In recent decades, archaeologists have turned to high-tech tools, such as remote sensing, to give them a picture of where the world’s historical and cultural treasures reside, buried beneath the Earth’s sand, soil, water, and other cover. But even this 21st-century approach, relying on aerial and satellite remote sensing, has its limitations. “We knew we were not taking full advantage of these rich data sets,” recounts Douglas C. Comer, a Baltimore-based expert, who has served as chief of the U.S. National Park Service’s Applied Archaeology Center.
So Comer turned to a team he calls “the wizards” at the Whiting School Department of Applied Mathematics and Statistics. “We had heard that they needed some creative statisticians,” says Professor Carey E. Priebe, who works with the Center for Imaging Science, in addition to other institutes here on campus. “We were crazy enough to answer the cold call.”
The unlikely partnership has resulted in a new way to conduct wide-area surveys of the Earth’s surface to identify archaeologically rich “hot spots,” and it could pave the way for improving the ability of governments worldwide to quickly, and cost-effectively, inventory heritage sites.

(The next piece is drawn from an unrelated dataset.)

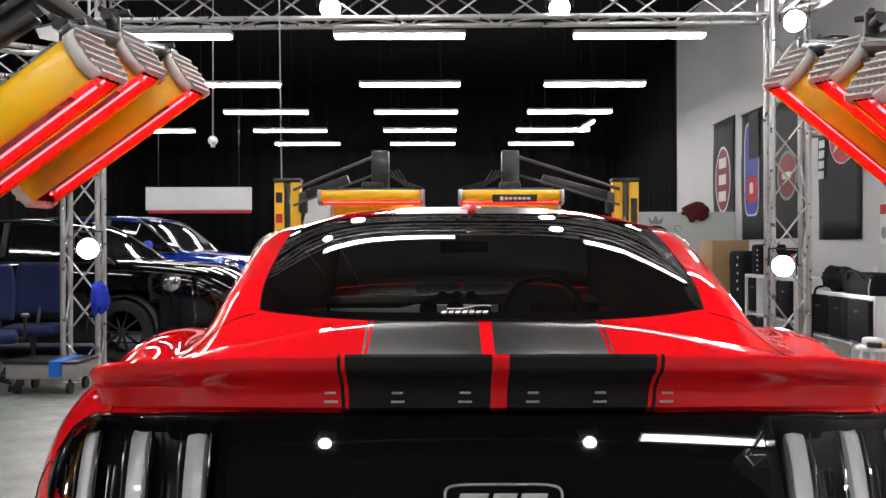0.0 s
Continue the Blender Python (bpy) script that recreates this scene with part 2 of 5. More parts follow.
PRINT_MAROON = pbr("dark_red_print", (0.22, 0.03, 0.04), 0.6, var=0.06)
PRINT_BLUE = pbr("blue_print", (0.04, 0.06, 0.35), 0.6, var=0.06)
PRINT_WHITE = pbr("white_print", (0.7, 0.7, 0.7), 0.6, var=0.05)
PRINT_GREY = pbr("grey_print", (0.25, 0.25, 0.25), 0.6, var=0.15, scale=20)
PRINT_GOLD = pbr("gold_print", (0.42, 0.36, 0.14), 0.45, 0.3, var=0.25, scale=12)
PRINT_GREEN = pbr("dark_green_print", (0.01, 0.06, 0.03), 0.4, var=0.1)
CAR_BLACK = pbr("black_car_paint", (0.005, 0.005, 0.006), 0.05, var=0.1)
CAR_BLUE = pbr("blue_car_paint", (0.005, 0.04, 0.38), 0.2, 0.3, coat=1.0, var=0.1)
CAR_RED = pbr("dark_red_car_paint", (0.20, 0.006, 0.012), 0.2, coat=1.0, var=0.1)
CAR_GLASS = pbr("dark_car_glass", (0.006, 0.007, 0.008), 0.06, coat=0.0, rvar=0.01)
HEADLAMP = pbr("headlamp_glass", (0.55, 0.55, 0.56), 0.08, 0.8, coat=1.0, var=0.4, scale=30)


# ---- shape helpers ----
def part(name, bm, material, parent=None, label="", smooth=True, loc=None):
    """Links a bmesh as one mesh object, in world places, under a thing or a part."""
    me = bpy.data.meshes.new(name)
    bmesh.ops.recalc_face_normals(bm, faces=bm.faces)
    bm.to_mesh(me)
    bm.free()
    for p in me.polygons:
        p.use_smooth = smooth
    if smooth:
        me.set_sharp_from_angle(angle=radians(38))
    for one in material if isinstance(material, (list, tuple)) else [material]:
        me.materials.append(one)
    ob = new(name, me)
    if parent:
        ob.parent = parent
        if parent.type == "EMPTY":
            ob.matrix_parent_inverse = Matrix.Translation(-parent.location)
    if label:
        ob["label"] = label
    return ob


def thing(name, at, label, category, group="", kind=""):
    e = new(name)
    e.location = at
    e.empty_display_size = 0.1
    return tagged(e, label, category, group, kind)


def box(bm, c, s, bevel=0.0, m=None, seg=2):
    """A box with centre c and size s, turned by m, with rounded edges."""
    g = bmesh.ops.create_cube(bm, size=1.0, matrix=Matrix.Diagonal((*s, 1)))
    vs = g["verts"]
    if bevel:
        es = list({e for v in vs for e in v.link_edges})
        r = bmesh.ops.bevel(bm, geom=es, offset=bevel, segments=seg, affect="EDGES", profile=0.5)
        vs = list({v for f in r["faces"] for v in f.verts} | {v for v in vs if v.is_valid})
        vs = list({v for v0 in vs for f in v0.link_faces for v in f.verts} | set(vs))
    bmesh.ops.transform(bm, matrix=Matrix.Translation(c) @ (m or Matrix()), verts=vs)
    return vs


def rod(bm, p, q, r, seg=12, r2=None):
    """A round bar from p to q."""
    p, q = Vector(p), Vector(q)
    d = q - p
    m = Matrix.Translation((p + q) / 2) @ d.to_track_quat("Z", "Y").to_matrix().to_4x4()
    return bmesh.ops.create_cone(bm, cap_ends=True, segments=seg, radius1=r, radius2=r if r2 is None else r2, depth=d.length, matrix=m)["verts"]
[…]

The U.S., for example, has inventoried only 15 percent of its public lands. “It’s not a matter of finding everything,” explains Comer. “It’s a matter of not building on, developing, or destroying areas that might be important.”
The Priebe-Comer team now is working with the National Park Service, NASA, and the Department of Defense, and they expect a National Science Foundation grant to support continued work.
“We are on the verge of a whole new way of conducting archaeological research,” says Comer. The duo, with NASA’s James C. Tilton, and Johns Hopkins doctoral students Li Chen and Daniel Sussman, has presented initial findings in the book Mapping Archaeological Landscapes from Space (Springer Press), co-edited by Comer and Michael Harrower, an assistant professor of Near Eastern studies at Johns Hopkins.
In short, Priebe’s team has been able to improve upon data analysis of high-resolution synthetic aperture radar (SAR) and multispectral sensors by finetuning statistical analysis. They use image-processing techniques to translate multispectral bands into feature sets, and then use machine learning methods, widely employed in science, engineering, and business, to classify and analyze the data.
“The machine learning isn’t just blind searching,” says Chen. “We incorporate features from data that archaeologists know are important,” with the goal of detecting archaeological sites.
Recently, the researchers have developed a complementary approach: They add statistically derived features to algorithms based on archaeologists’ collective knowledge from centuries of combing the Earth’s physical surface for ancient civilizations. “We know, for example,” says Comer, “that people have located along waterways, built on slopes, desired vistas, and sought out diverse environments.” This knowledge is incorporated into computer programs that search new data sets.
The approach holds great promise. In 2007, Comer cataloged sites on San Clemente Island, off Southern California. Using a simpler analysis, Comer found 90 percent of the island’s archaeological sites on about one-quarter of the island. Using the supercharged Hopkins model on a new area in the Mojave Desert, where sites are even more difficult to find, his preliminary results looked even better.
The potential? “We’re just beginning to understand,” Comer says, with a smile.